In a contemporary review, Rolling Stones J. D. Considine wrote that "with In My Tribe, the group has finally come into maturity. It isn't simply that the songs are richer and more resonant this time around; the band itself seems to have grown." In 1989, Rolling Stone ranked the album number sixty-five on their list of the 100 greatest albums of the 1980s, summing it up as "a poetic, heartfelt message about social concerns such as alcoholism, child abuse and illiteracy." Robert Hilburn of the Los Angeles Times largely praised the album, in particular Peter Asher's production, which he felt made the band "more forceful and accessible" and brought Merchant's vocals to the foreground. While he also felt the band were recycling musical ideas from departed guitarist John Lombardo, he stated that "the advances in Merchant's singing and lyrics—both are more intimate and assured—help offset the problems of over-familiarity." Robert Christgau of The Village Voice was critical of Merchant's "nasal art-folk drawl", but added that "by deprivatizing her metaphors, she actually says something about illiteracy, today's army, and cruelty to children."

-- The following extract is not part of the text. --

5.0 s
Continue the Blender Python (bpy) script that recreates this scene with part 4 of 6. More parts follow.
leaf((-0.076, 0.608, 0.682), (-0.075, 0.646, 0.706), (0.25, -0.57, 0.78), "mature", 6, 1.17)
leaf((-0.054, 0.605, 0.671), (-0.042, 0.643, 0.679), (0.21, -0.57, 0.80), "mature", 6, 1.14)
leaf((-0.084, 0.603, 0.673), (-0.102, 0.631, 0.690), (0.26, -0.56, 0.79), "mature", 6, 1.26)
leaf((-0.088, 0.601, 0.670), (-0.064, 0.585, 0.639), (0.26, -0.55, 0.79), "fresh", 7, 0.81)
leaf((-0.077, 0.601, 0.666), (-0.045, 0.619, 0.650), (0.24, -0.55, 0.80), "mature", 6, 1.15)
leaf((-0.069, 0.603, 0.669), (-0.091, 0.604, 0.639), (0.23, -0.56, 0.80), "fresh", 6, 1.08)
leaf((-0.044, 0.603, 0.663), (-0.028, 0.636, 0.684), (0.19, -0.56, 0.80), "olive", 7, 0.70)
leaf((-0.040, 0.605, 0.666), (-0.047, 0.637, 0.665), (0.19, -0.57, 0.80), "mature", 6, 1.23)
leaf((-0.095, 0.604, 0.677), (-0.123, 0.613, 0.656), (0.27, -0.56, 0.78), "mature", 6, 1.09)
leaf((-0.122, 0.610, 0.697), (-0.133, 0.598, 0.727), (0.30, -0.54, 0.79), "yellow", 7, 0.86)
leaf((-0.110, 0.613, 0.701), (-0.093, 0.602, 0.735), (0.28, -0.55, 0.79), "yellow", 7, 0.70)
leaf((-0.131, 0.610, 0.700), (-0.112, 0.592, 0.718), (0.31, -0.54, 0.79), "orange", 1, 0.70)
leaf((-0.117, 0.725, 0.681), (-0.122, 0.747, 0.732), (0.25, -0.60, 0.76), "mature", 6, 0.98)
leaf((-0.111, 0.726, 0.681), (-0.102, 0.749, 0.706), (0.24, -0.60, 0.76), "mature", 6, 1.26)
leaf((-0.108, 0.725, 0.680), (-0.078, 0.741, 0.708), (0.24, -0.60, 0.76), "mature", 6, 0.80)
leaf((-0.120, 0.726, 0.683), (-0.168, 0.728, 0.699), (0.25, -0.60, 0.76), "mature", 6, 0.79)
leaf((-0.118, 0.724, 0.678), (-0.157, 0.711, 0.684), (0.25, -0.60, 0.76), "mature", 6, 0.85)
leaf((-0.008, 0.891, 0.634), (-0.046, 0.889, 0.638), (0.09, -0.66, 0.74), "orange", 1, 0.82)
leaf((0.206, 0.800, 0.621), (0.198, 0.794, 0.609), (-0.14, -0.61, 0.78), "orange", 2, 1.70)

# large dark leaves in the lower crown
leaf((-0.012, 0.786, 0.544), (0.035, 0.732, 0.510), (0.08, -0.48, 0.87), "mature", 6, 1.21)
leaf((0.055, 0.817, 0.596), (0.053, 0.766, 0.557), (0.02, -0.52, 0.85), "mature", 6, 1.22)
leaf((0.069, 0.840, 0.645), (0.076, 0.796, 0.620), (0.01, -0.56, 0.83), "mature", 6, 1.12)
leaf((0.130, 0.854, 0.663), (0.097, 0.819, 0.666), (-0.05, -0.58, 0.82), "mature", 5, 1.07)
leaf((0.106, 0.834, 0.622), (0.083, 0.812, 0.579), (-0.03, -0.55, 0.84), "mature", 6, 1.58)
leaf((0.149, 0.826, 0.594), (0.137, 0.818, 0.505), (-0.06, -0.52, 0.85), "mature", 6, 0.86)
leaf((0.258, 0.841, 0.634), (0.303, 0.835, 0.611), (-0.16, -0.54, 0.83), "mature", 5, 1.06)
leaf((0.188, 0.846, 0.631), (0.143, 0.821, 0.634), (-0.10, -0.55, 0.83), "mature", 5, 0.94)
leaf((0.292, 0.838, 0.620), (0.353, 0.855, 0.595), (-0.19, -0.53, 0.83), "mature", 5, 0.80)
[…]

In a retrospective review, AllMusic reviewer Chris Woodstra wrote that "the album proves powerful not for the ideas [...] but rather for the graceful execution and pure listenability."

Professional ratings
Review scores
| Source | Rating |
| AllMusic | Star Half star |
| Los Angeles Times | Star |
| The Rolling Stone Album Guide | Star |
| Spin Alternative Record Guide | 8/10 |
| The Village Voice | B− |

=="Peace Train" controversy==
In 1989, the band's recording of Cat Stevens' "Peace Train" was removed from the U.S. CD and cassette versions of the album, after comments made by Stevens (by then a Muslim convert, known as Yusuf Islam) that were supportive of the fatwa on Salman Rushdie. The song remained on copies released outside the United States. It was later included on the band's 2-CD compilation Campfire Songs: The Popular, Obscure and Unknown Recordings, released on January 24, 2004 by Elektra/Asylum/Rhino Records.

==Track listing==
All songs written by Natalie Merchant, except where noted.

Side one
1. "What's the Matter Here?" (Robert Buck, Merchant) – 4:51
2. "Hey Jack Kerouac" (Buck, Merchant) – 3:26
3. "Like the Weather" – 3:56
4. "Cherry Tree" (Buck, Merchant) – 3:13
5. "The Painted Desert" (Jerome Augustyniak, Merchant) – 3:39
6. "Don't Talk" (Dennis Drew, Merchant) – 5:04

Side two
1. "Peace Train" (Cat Stevens) – 3:26
  - Omitted from later US CD and digital releases
2. "Gun Shy" – 4:11
3. "My Sister Rose" (Augustyniak, Merchant) – 3:12
4. "A Campfire Song" – 3:15
5. "City of Angels" (Buck, Merchant) – 4:17
6. "Verdi Cries" – 4:27

==Personnel==

10,000 Maniacs
- Natalie Merchant – voice
- Robert Buck – guitars, mandolin, pedal steel guitar
- Dennis Drew – keyboards
- Steve Gustafson – bass guitar
- Jerome Augustyniak – drums, percussion

Additional musicians
- Michael Stipe – other voice on "A Campfire Song"
- Don Grolnick – piano on "Verdi Cries"
- Dennis Karmazyn – cello on "Verdi Cries"
- Novi Novog – viola on "Verdi Cries"
- Bob Magnusson – double bass on "Verdi Cries"
- David Campbell – viola & string arrangement on "Verdi Cries"

Technical
- Peter Asher – producer
- George Massenburg – engineer, mixing
- Frank Wolf – mixing
- Sharon Rice – additional engineering
- Shep Lonsdale – assistant engineer
- Duane Seykora – assistant engineer
- Mike Reese – mastering
- Doug Sax – mastering
- Edd Kolakowski – production assistant
- Kosh – design, art direction
- Todd Eberle – portraits of menfolk
- Kris Nielson – portrait of Natalie

==Charts==

===Weekly charts===

| Chart (1987–1988) | Peak position |
|---|---|
| US Billboard 200 | 37 |

===Year-end charts===

| Chart (1988) | Position |
|---|---|
| US Billboard 200 | 48 |

===Singles===

| Year | Single | Chart | Position |
|---|---|---|---|
| 1988 | "Like the Weather" | Billboard Mainstream Rock Tracks | 37 |
| 1988 | "Like the Weather" | Billboard Hot 100 | 68 |
| 1988 | "What's the Matter Here?" | Billboard Hot 100 | 80 |
| 1988 | "What's the Matter Here?" | Billboard Modern Rock Tracks | 9 |

==Certifications==

Certifications for In My Tribe
| Region | Certification | Certified units/sales |
| United States (RIAA) | 2× Platinum | 2,000,000^{^} |
^{^} Shipments figures based on certification alone.